This Is What It Sounds Like When Hawks Cry
You have to wonder if Jerome Powell is a bit frustrated with the unbridled enthusiasm of the stock market this week.
The Federal Reserve chairman gave hawkish keynote address at the Jackson Hole conference on Friday—and the markets have basically construed it and the economic data released ever since in the most dovish possible way.
In the Jackson Hole address, Powell’s clearest message was that the Fed would keep rates more or less steady for now. Twice he said the Fed would “proceed carefully” in any further move, an indication that the Fed felt little urgency to raise rates.
“Given how far we have come, at coming meetings we are in a position to proceed carefully,” Powell said, noting that Fed officials would “decide whether to tighten further or, instead, to hold the policy rate constant and await further data.”
Notice that Powell was describing the Fed’s policy choices ahead in binary terms: tighten further or hold the policy rate constant. There was no hint of rate cuts on the horizon.
Powell also pointed out that the economy had not slowed as much as officials expected.
It is worth quoting Powell at length here:
Restrictive monetary policy has tightened financial conditions, supporting the expectation of below-trend growth. Since last year’s symposium, the two-year real yield is up about 250 basis points, and longer-term real yields are higher as well—by nearly 150 basis points. Beyond changes in interest rates, bank lending standards have tightened, and loan growth has slowed sharply. Such a tightening of broad financial conditions typically contributes to a slowing in the growth of economic activity, and there is evidence of that in this cycle as well. For example, growth in industrial production has slowed, and the amount spent on residential investment has declined in each of the past five quarters.
But we are attentive to signs that the economy may not be cooling as expected. So far this year, GDP (gross domestic product) growth has come in above expectations and above its longer-run trend, and recent readings on consumer spending have been especially robust. In addition, after decelerating sharply over the past 18 months, the housing sector is showing signs of picking back up. Additional evidence of persistently above-trend growth could put further progress on inflation at risk and could warrant further tightening of monetary policy.
In other words, higher rates have made borrowing more expensive, but economic growth has been accelerating this year. The housing sector is bouncing back.

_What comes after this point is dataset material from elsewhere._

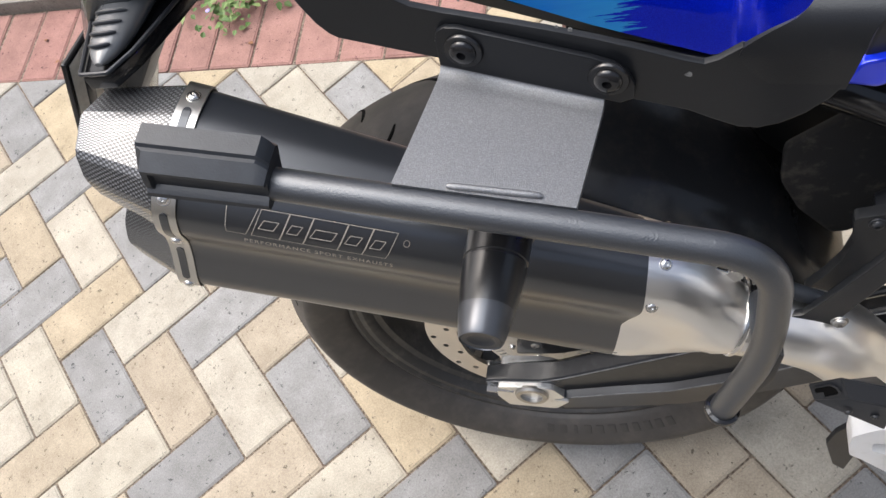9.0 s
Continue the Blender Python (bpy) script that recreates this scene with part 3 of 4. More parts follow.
def silencer():
    bm = bmesh.new()
    loft(bm, [section(-0.331, 0.985), section(-0.330, 1.0), section(-0.02, 1.0), section(0.0142, 1.0, end=True), section(0.0147, 0.985, end=True)])
    body = part("silencer", bm, SLEEVE, bike, "matt black sport silencer with carbon end cap", angle=28)
    # carbon end cap: faceted, drawn in to the slanted mouth
    bm = bmesh.new()

    def cap_ring(t, grow=1.0, push=0.0, crisp=0.003):
        line = []
        for (y, h), (s1, y1, h1) in zip(SLEEVE_LINE, MOUTH):
            yy, hh = y + (y1 - y) * t, h + (h1 - h) * t
            line.append((-0.326 + (s1 + 0.326) * t + push, SIL_Y + (yy - SIL_Y) * grow, SIL_H + (hh - SIL_H) * grow))
        out = []
        n = len(line)
        for i in range(n):
            b0 = Vector(line[i])
            for other, w in ((line[i - 1], 1), (line[(i + 1) % n], 1)):
                v = Vector(other) - b0
                out.append(b0 + v.normalized() * min(crisp, v.length * 0.4))
        return [sil(*p) for p in out]
    rings = [cap_ring(0), cap_ring(0.18, 1.004), cap_ring(0.9), cap_ring(1.0), cap_ring(1.0, 0.95, 0.001), cap_ring(1.0, 0.92, 0.02), cap_ring(0.3, 0.86, 0)]
    loft(bm, rings, True, True, True)
    part("end_cap", bm, CARBON, body, "faceted carbon fibre end cap", angle=14)
    # clamp band with slots between its rivets
    bm = bmesh.new()
    w0, w1 = -0.3325, -0.3160
    a0, a1 = section(w0, 1.012), section(w1, 1.012)
    b0, b1 = section(w0, 1.03), section(w1, 1.03)
    n = len(a0)
    vs = [[bm.verts.new(p) for p in r] for r in (a0, b0, b1, a1)]
    for i in range(4):
        for j in range(n):
            bm.faces.new((vs[i][j], vs[i][(j + 1) % n], vs[(i + 1) % 4][(j + 1) % n], vs[(i + 1) % 4][j]))
    band = part("clamp_band", bm, CLAMP_STEEL, body, "slotted stainless clamp band", angle=28)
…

If this keeps happening, the Fed may very well have to get back into the rate-hiking business.
Flying Away on a Wing and Prayer
A heightened risk of further rate hikes would ordinarily be a negative for stock prices. But stocks rallied on Friday, Monday, Tuesday, and Wednesday. The S&P 500 has moved above its 50-day moving average, generally considered a sign of bullish investor sentiment.
This has been a “bad news is good news” rally. On Tuesday, we got a weaker-than-expected estimate of job openings in the Job Openings and Labor Turnover Survey (JOLTS). The number of quits fell, which can be a sign that workers feel less confident that there are more jobs out there. The ratio of job vacancies to unemployed persons fell to 1.5 from 1.6 percent in prior data. The Conference Board’s index of consumer sentiment declined more than expected, with the share of consumers saying labor market conditions are “bad” jumping a full percentage point to 17.2 percent.

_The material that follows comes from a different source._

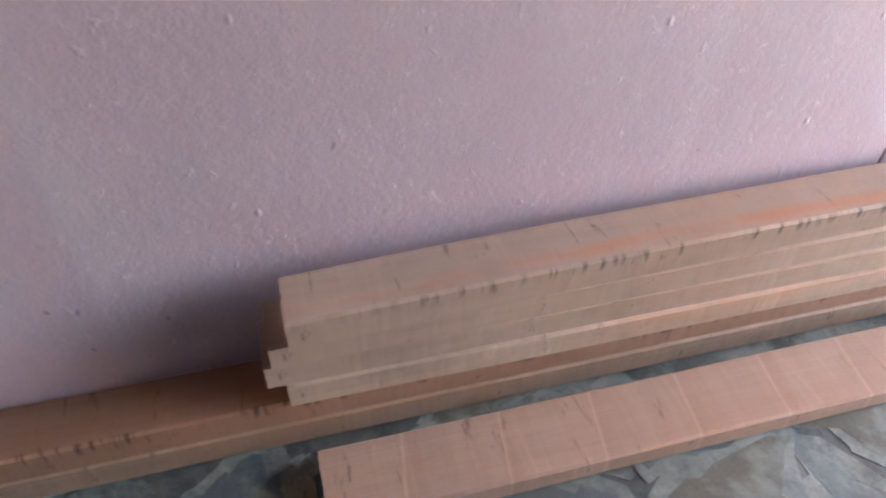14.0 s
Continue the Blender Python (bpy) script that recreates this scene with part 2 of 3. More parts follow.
def skirting_paint():
    m = Mat("black_skirting_paint", 0.5)
    blot, fine = m.noise(13, 6, (1, 1, 1.4)), m.noise(90, 5)
    col = m.mix(m.grey(fine, 0.4, 0.7), (0.010, 0.011, 0.010), (0.026, 0.027, 0.024))
    col = m.mix(m.grey(blot, 0.545, 0.62, 0, 0.75), col, (0.20, 0.21, 0.19))
    m.color(col).bump(m.add(blot, fine, 0.4), 0.004, 0.7)
    return m.m


def glass(name, tint=(0.8, 0.85, 0.82), rough=0.03):
    m = Mat(name, rough)
    m.color(tint)
    m.b.inputs["Transmission Weight"].default_value = 1.0
    m.b.inputs["IOR"].default_value = 1.45
    return m.m


def worn_frame_paint():
    m = Mat("worn_off_white_frame_paint", 0.5)
    big, mid, fine = m.noise(3, 3), m.noise(9, 7, (1.6, 0.5, 1.6), 0.7, 0.4), m.noise(60, 6)
    col = m.mix(m.grey(big, 0.3, 0.7), (0.47, 0.49, 0.47), (0.58, 0.60, 0.57))
    col = m.mix(m.grey(fine, 0.40, 0.75, 0, 0.3), col, (0.33, 0.34, 0.32))
    col = m.mix(m.grey(mid, 0.585, 0.64, 0, 0.7), col, (0.13, 0.12, 0.10))
    m.color(col).bump(m.add(mid, fine, 0.4), 0.0025, 0.6)
    return m.m


def leaf_mat(name, a, b):
    m = Mat(name, 0.55)
    m.color(m.ramp(m.node("NewGeometry").outputs["Random Per Island"], [(0, a), (1, b)]))
    m.b.inputs["Transmission Weight"].default_value = 0.0
    m.b.inputs["Subsurface Weight"].default_value = 0.0
    return m.m


PINK = plaster_pink()
STONE_O, STONE_I = stone("object"), stone("island")
MORTAR, CEMENT = mortar("recessed_joint_mortar", 0.45), mortar("pale_cement_film", 1.0)
ZINC, PAINT, SKIRT = zinc(), car_paint(), skirting_paint()
WOOD_TAN = timber("tan_sawn_timber", (0.47, 0.31, 0.21), (0.25, 0.158, 0.107), 0.25)
WOOD_TOP = timber("tan_sawn_timber_orange_streak", (0.455, 0.298, 0.202), (0.24, 0.152, 0.106), 0.2, 0.7, 0.036)
WOOD_RED = timber("reddish_sawn_timber", (0.44, 0.262, 0.170), (0.255, 0.142, 0.092), 0.35, ticks=0.155)
WOOD_BROWN = timber("brown_sawn_timber", (0.335, 0.172, 0.100), (0.19, 0.092, 0.055), 0.2, 0.15)
WOOD_LOW = timber("dull_brown_sawn_timber", (0.33, 0.205, 0.128), (0.18, 0.11, 0.07), 0.25)
END_GRAIN = plain("end_grain_wood", (0.20, 0.085, 0.05), 0.8, var=0.4, scale=30, bump=0.002)
GREY_IRON = plain("grey_painted_iron", (0.52, 0.53, 0.51), 0.45, var=0.25, scale=12, bump=0.0008)
WHITE_FRAME = worn_frame_paint()
GOLD = plain("gold_painted_metal", (0.62, 0.45, 0.08), 0.38, 0.4, var=0.25, scale=40)
DARK_WOOD = plain("dark_stained_frame_wood", (0.012, 0.011, 0.010), 0.75, var=0.3, scale=14, spec=0.2)
CURTAIN = plain("grey_green_curtain_cloth", (0.68, 0.76, 0.70), 0.9, var=0.25, scale=20)
TEAL = plain("turquoise_curtain_cloth", (0.20, 0.62, 0.52), 0.9, var=0.2, scale=20)
ROOM = plain("room_plaster", (0.25, 0.24, 0.22), 0.9)
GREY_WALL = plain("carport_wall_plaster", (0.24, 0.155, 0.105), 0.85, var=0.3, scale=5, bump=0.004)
CEIL = plain("roof_boards", (0.11, 0.098, 0.085), 0.85, var=0.3, scale=6, bump=0.003)
GROUND = plain("dry_pale_ground", (0.44, 0.375, 0.295), 0.9, var=0.25, scale=3, bump=0.01)
YARD_WALL = plain("pale_garden_wall_plaster", (0.62, 0.60, 0.55), 0.85, var=0.2, scale=4)
TYRE = plain("tyre_rubber", (0.018, 0.018, 0.018), 0.75, var=0.3, scale=20, bump=0.002)
BLACK = plain("black_plastic", (0.012, 0.012, 0.013), 0.45)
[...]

Traders work on the floor of the New York Stock Exchange during morning trading on August 25, 2023, in New York City. (Michael M. Santiago/Getty Images)
It’s not so much that investors hate confident consumers and employed workers, but they do understand that the Fed has frequently cited the tightness of the labor market as a key inflation risk.
Back in January of 2022, Powell said:
We see a labor market where, by so many measures, it is historically tight. … If you look at things like quits and job openings, as I mentioned earlier, and wages, you’re seeing — and, and just the ratio of job openings to unemployed — you’re seeing a very, very tight labor market.
It is also a “good news is no news” rally. Investors have also been able to overlook “evidence of persistently above-trend growth” from the housing market. The Case-Shiller Home Price indices showed home prices are on the rise. The FHFA’s home price index is up 3.1 percent year-over-year. Pending home sales rose for a second straight month in July, the National Association of Realtors said Tuesday.
Powell specifically called out the rebound of the housing sector as a reason for caution that growth could continue to come in above expectations — but no one seems to care.
As of Wednesday, the fed funds futures market was indicating an 80 percent chance that the Fed will cut rates at least once by the June 2024 meeting. There’s nearly a 50 percent implied chance of more than one cut.
Powell said the Fed was watching data to decide whether to hike or hold. The market is convinced cuts are coming. “Don’t fight the Fed” is one of the oldest and most ignored maxims of Wall Street.